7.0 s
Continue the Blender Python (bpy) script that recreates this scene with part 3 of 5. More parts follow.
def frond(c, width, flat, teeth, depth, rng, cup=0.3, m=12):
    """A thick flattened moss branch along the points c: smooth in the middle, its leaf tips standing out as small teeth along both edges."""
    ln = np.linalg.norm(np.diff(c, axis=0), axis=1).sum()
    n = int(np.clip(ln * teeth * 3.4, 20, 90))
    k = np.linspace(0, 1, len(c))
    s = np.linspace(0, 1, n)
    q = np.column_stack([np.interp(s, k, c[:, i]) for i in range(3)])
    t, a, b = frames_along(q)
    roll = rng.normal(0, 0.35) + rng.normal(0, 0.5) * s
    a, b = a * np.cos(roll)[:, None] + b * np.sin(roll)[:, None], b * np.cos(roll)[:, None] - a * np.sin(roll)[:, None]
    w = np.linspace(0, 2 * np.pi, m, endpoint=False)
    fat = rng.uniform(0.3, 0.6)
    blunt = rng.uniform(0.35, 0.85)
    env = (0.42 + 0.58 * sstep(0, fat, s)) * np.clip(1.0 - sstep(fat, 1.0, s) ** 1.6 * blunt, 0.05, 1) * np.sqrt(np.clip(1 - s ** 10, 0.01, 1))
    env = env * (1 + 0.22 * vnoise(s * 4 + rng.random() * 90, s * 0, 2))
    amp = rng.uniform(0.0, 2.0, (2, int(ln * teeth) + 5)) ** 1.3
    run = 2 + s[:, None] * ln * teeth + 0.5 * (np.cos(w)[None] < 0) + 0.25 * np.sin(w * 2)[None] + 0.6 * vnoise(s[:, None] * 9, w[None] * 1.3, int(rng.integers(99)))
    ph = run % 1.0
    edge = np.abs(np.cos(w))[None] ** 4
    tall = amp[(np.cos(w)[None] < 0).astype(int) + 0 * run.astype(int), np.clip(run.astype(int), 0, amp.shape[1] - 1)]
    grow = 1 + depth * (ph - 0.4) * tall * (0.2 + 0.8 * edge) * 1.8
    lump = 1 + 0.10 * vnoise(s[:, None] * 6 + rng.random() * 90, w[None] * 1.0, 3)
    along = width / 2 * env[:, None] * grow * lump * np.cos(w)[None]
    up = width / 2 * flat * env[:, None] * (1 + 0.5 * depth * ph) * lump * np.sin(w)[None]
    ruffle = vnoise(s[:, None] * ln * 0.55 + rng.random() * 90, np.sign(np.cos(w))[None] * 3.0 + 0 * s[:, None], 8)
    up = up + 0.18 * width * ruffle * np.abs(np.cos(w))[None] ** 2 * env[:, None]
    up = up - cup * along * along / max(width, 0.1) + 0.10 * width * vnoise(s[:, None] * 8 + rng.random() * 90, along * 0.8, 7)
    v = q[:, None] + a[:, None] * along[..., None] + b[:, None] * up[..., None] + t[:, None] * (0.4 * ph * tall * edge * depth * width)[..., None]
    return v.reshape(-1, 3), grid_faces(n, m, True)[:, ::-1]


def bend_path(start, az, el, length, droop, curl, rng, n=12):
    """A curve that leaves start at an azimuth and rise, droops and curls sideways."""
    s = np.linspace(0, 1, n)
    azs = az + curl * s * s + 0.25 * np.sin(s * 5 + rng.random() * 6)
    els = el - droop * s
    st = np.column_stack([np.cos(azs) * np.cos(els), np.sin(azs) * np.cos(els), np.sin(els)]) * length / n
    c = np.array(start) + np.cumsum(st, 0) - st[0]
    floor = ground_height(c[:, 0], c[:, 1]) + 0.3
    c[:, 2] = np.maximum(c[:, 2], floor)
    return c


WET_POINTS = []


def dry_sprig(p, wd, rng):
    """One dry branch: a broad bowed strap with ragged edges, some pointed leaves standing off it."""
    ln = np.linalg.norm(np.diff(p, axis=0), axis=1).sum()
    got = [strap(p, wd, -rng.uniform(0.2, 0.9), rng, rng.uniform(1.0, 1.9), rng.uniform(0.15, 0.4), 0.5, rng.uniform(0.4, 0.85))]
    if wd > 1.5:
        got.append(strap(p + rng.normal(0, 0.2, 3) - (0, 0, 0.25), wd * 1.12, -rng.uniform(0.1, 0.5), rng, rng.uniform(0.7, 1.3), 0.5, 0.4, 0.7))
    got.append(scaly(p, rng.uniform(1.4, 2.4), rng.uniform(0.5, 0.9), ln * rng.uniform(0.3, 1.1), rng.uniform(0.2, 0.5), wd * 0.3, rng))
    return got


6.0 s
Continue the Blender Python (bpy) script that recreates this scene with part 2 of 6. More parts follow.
* * *
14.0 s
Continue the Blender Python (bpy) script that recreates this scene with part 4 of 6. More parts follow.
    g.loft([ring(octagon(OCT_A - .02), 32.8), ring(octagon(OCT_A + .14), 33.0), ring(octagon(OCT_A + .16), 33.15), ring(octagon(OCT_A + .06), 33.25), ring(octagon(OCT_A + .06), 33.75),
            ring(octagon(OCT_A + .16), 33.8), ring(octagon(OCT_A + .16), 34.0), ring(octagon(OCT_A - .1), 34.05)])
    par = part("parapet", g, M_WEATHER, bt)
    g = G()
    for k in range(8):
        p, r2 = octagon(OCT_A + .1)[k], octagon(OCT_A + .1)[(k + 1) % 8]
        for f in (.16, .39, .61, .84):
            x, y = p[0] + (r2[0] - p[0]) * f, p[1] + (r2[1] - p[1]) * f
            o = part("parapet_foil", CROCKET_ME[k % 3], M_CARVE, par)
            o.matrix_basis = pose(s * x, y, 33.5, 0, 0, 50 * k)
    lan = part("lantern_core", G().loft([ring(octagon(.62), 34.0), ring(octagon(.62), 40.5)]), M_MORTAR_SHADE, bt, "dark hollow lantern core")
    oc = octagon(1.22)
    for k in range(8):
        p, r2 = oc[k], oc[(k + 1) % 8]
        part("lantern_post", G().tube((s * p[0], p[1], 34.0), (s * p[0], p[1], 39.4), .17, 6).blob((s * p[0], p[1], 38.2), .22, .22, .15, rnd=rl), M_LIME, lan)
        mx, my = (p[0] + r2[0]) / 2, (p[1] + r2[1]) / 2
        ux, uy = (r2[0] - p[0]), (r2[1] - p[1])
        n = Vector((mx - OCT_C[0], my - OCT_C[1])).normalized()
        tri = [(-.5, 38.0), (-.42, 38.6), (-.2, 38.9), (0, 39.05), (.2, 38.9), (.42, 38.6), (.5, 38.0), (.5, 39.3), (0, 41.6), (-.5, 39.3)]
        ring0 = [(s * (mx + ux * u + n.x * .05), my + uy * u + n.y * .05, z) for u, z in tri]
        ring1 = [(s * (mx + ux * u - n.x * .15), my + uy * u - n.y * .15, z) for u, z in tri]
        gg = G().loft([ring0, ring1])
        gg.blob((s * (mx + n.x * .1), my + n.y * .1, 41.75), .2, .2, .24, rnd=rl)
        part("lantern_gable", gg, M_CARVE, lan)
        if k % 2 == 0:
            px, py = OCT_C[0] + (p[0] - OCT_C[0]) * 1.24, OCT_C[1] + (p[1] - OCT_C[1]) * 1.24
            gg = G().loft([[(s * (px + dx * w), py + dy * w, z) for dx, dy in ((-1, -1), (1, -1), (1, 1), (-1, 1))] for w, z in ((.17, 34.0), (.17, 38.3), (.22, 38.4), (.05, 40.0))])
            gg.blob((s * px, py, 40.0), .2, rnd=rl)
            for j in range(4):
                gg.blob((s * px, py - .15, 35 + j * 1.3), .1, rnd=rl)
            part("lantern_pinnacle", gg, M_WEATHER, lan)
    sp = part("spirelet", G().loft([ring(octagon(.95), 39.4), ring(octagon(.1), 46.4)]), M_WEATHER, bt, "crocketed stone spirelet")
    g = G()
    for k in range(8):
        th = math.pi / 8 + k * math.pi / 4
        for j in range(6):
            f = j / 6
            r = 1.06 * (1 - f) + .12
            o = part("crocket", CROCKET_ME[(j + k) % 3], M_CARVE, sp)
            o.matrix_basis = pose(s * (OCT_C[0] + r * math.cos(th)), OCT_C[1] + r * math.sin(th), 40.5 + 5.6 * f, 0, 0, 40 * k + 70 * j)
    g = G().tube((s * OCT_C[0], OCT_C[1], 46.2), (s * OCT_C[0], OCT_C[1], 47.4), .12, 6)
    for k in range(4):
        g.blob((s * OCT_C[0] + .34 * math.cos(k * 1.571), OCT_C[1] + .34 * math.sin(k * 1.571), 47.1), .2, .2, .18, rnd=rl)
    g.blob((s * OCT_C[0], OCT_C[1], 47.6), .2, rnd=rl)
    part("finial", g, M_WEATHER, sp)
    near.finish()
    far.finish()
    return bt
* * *
■ DIRECTIONS FOR THIS TASK
Find and copy each line above that includes the string "Blender".

■ REPLY TO THE EXERCISE
Continue the Blender Python (bpy) script that recreates this scene with part 3 of 5. More parts follow.
Continue the Blender Python (bpy) script that recreates this scene with part 2 of 6. More parts follow.
Continue the Blender Python (bpy) script that recreates this scene with part 4 of 6. More parts follow.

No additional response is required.